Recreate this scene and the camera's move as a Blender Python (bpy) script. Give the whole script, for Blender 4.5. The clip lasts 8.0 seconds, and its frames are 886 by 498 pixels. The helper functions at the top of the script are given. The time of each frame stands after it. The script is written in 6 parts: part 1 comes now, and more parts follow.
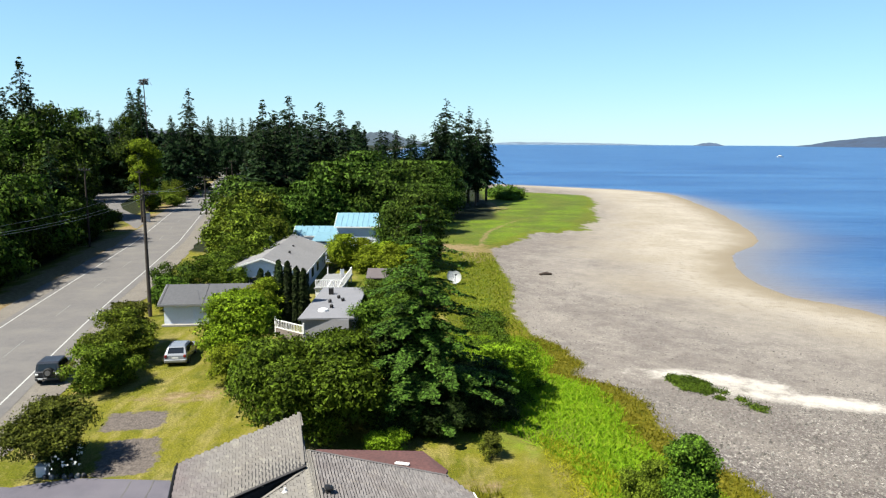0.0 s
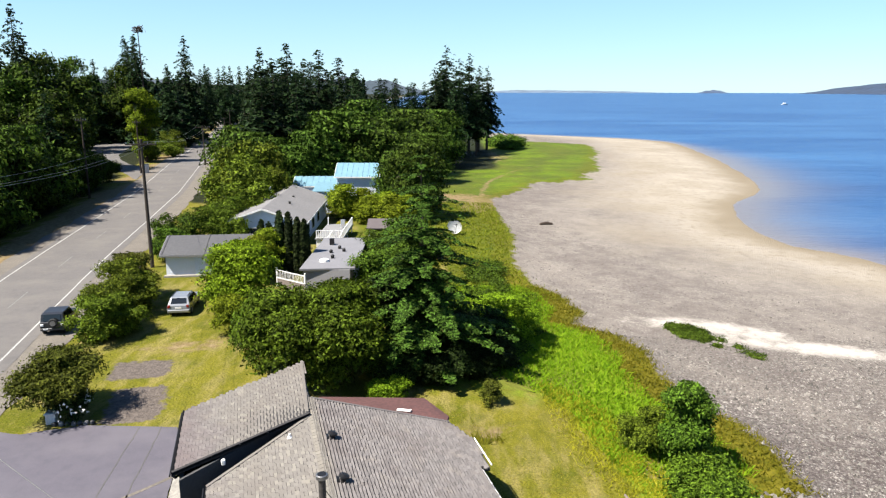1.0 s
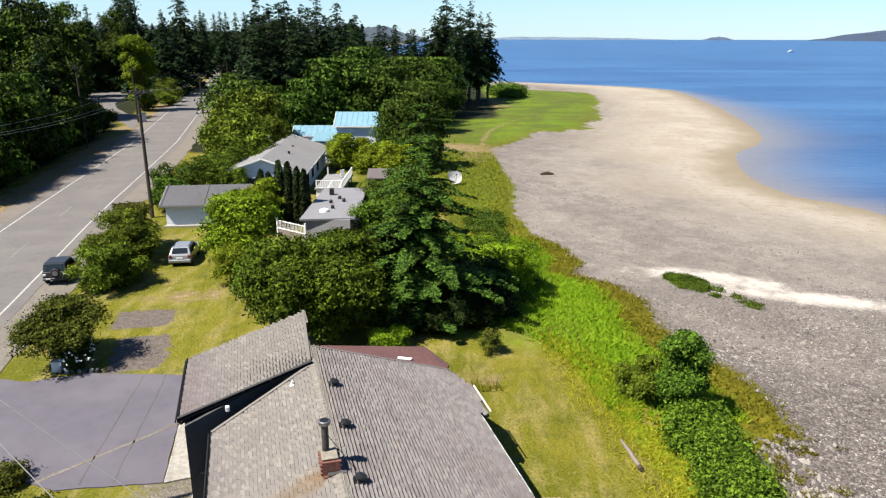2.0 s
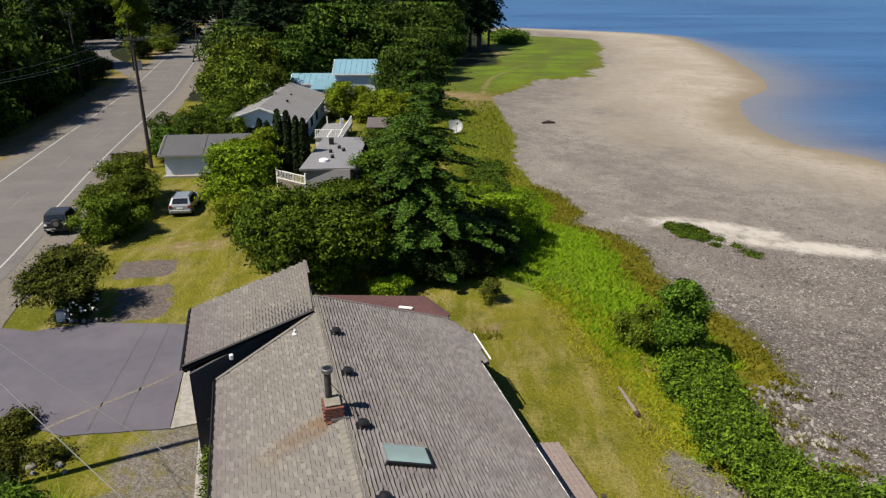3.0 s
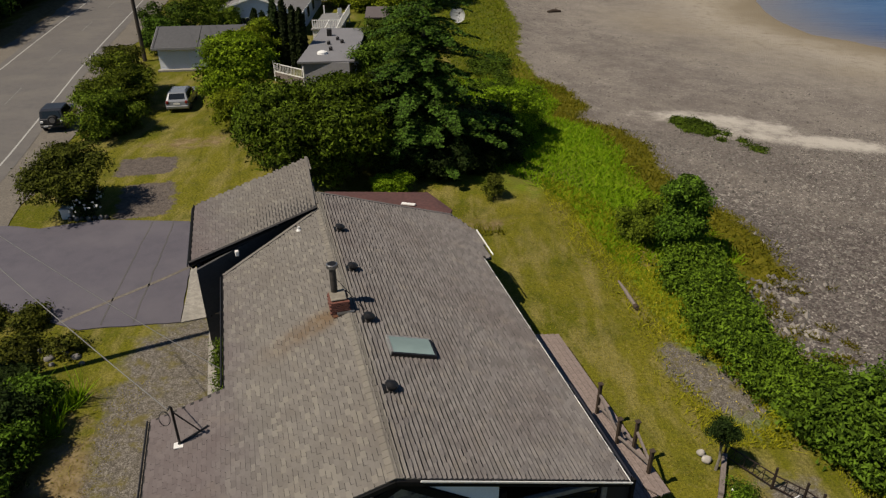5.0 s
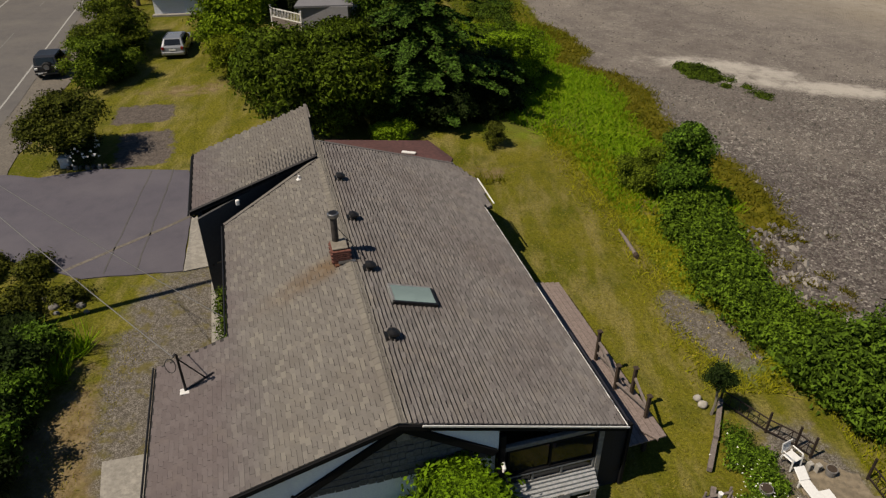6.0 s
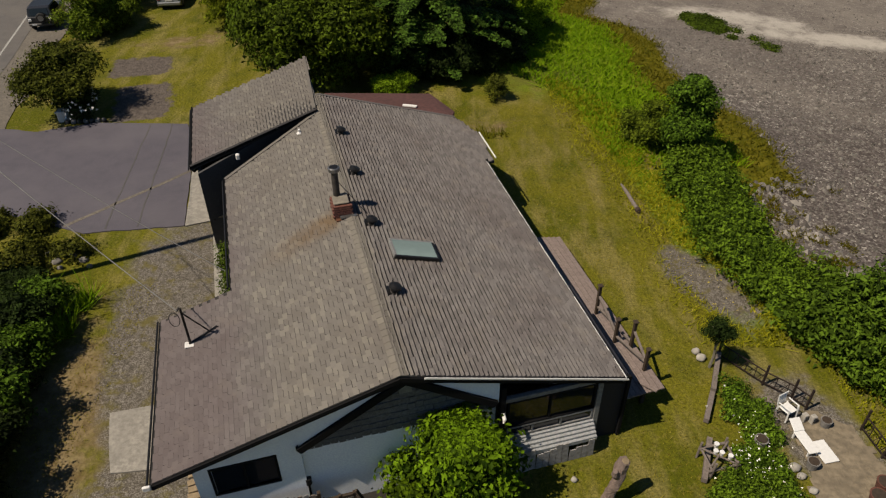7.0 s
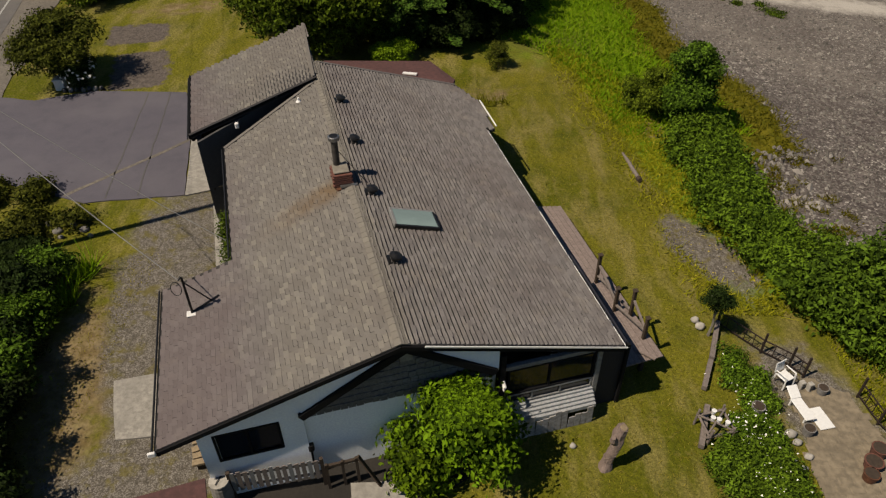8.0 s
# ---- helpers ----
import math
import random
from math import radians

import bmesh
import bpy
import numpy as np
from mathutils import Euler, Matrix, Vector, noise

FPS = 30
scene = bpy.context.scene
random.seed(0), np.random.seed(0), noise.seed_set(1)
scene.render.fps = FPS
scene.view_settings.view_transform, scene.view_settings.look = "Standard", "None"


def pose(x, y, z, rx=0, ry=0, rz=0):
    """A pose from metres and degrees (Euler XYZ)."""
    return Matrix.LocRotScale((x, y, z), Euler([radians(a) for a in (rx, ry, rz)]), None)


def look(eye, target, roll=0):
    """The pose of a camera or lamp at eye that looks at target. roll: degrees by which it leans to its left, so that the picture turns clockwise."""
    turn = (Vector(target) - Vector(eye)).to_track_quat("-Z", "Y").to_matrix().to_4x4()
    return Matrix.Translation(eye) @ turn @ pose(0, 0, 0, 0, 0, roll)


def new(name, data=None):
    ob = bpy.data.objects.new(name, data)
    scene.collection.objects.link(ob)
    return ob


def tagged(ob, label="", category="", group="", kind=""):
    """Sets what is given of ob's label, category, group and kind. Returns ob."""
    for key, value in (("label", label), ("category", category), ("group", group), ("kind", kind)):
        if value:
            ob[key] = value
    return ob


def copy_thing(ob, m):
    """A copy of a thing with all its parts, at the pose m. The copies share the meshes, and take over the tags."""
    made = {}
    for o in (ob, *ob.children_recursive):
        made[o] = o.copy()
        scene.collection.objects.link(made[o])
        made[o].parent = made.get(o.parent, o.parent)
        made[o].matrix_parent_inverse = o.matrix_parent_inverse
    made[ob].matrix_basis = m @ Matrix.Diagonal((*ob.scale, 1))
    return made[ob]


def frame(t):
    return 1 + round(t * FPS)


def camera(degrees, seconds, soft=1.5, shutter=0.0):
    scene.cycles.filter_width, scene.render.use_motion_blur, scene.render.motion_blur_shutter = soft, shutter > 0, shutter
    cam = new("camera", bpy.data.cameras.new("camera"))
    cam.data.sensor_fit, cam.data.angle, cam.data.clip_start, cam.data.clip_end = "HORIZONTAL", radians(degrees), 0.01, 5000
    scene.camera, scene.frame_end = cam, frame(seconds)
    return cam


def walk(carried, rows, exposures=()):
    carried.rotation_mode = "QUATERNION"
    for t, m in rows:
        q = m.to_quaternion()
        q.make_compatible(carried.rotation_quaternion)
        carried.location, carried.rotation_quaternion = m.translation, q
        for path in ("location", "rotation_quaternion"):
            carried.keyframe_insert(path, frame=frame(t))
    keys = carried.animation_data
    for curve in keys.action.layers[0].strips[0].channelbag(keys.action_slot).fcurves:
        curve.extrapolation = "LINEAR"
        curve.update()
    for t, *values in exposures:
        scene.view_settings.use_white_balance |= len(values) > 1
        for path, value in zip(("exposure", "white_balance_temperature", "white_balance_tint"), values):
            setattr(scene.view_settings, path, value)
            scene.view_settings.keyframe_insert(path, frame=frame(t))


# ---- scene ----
cam = camera(64.7, 8.0, 1.25)
PATH = [
    (0, (0.038, -1.283, 18.103), (0.036, 0.694, 17.798), 0.3),
    (0.5, (0.038, -1.285, 18.103), (0.036, 0.68, 17.727), 0.2),
    (1, (0.038, -1.289, 18.103), (0.035, 0.661, 17.658), 0.1),
    (1.5, (0.039, -1.294, 18.104), (0.036, 0.639, 17.59), 0.1),
    (2.8, (0.049, -1.308, 18.107), (0.044, 0.569, 17.416), 0.1),
    (3, (0.049, -1.31, 18.107), (0.044, 0.557, 17.389), 0.0),
    (3.5, (0.045, -1.315, 18.108), (0.039, 0.524, 17.322), -0.0),
    (4, (0.036, -1.319, 18.11), (0.029, 0.49, 17.255), -0.1),
    (4.5, (0.026, -1.322, 18.112), (0.017, 0.453, 17.191), -0.2),
    (6, (-0.003, -1.33, 18.132), (-0.015, 0.333, 17.022), -0.4),
    (6.5, (-0.008, -1.334, 18.136), (-0.022, 0.288, 16.967), -0.4),
    (7, (-0.008, -1.339, 18.139), (-0.024, 0.248, 16.924), -0.5),
    (7.5, (-0.006, -1.345, 18.142), (-0.022, 0.214, 16.889), -0.6),
    (8, (-0.002, -1.35, 18.144), (-0.02, 0.183, 16.86), -0.6),
]
EXPOSURES = ((0, 1.6, 6600, 5), (0.6, 1.64, 6650, 8), (1.6, 1.68, 6700, 10), (2.8, 1.02, 6850, 10), (3.5, 0.76, 7030, 10), (4.5, 0.4, 7300, 10), (6, 0.2, 7530, 11), (8, 0.19, 7720, 11))
walk(cam, [(t, look(eye, target, roll)) for t, eye, target, roll in PATH], EXPOSURES)

# ---------------------------------------------------------------- light
SUN_AZ, SUN_EL = radians(206), radians(56)
TO_SUN = Vector((math.cos(SUN_EL) * math.cos(SUN_AZ), math.cos(SUN_EL) * math.sin(SUN_AZ), math.sin(SUN_EL)))
world = bpy.data.worlds.new("sky")
scene.world = world
world.use_nodes = True
wn = world.node_tree
wn.nodes.clear()
sky = wn.nodes.new("ShaderNodeTexSky")
sky.sky_type = "NISHITA"
sky.sun_disc = False
sky.sun_elevation = SUN_EL
sky.sun_rotation = math.atan2(TO_SUN.x, TO_SUN.y)
sky.air_density, sky.dust_density, sky.ozone_density = 1.15, 0.0, 3.0
bg = wn.nodes.new("ShaderNodeBackground")
bg.inputs[1].default_value = 0.05
wout = wn.nodes.new("ShaderNodeOutputWorld")
tint = wn.nodes.new("ShaderNodeMix")
tint.data_type, tint.blend_type = "RGBA", "MULTIPLY"
tint.inputs[0].default_value = 1.0
tint.inputs[7].default_value = (0.66, 0.87, 1.1, 1)
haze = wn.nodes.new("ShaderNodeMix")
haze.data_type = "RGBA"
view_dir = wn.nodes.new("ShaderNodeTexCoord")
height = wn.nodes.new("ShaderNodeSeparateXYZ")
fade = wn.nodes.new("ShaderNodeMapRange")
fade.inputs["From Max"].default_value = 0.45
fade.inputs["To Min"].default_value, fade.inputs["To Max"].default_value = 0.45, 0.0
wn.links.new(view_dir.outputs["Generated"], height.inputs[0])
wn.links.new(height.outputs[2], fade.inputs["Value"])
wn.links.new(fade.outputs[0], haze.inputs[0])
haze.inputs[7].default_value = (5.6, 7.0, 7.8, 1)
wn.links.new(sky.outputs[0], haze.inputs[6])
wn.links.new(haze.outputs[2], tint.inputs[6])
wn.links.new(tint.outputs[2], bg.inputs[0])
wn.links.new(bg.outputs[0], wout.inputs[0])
sun = new("sun", bpy.data.lights.new("sun", "SUN"))
sun.data.energy = 5.0
sun.data.angle = radians(0.55)
sun.data.color = (1.0, 0.95, 0.87)
sun.matrix_world = look(TO_SUN * 100, (0, 0, 0))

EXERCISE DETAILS
Report the number of lines above that contain the word "degrees", and only that number.

EXERCISE ANSWER
4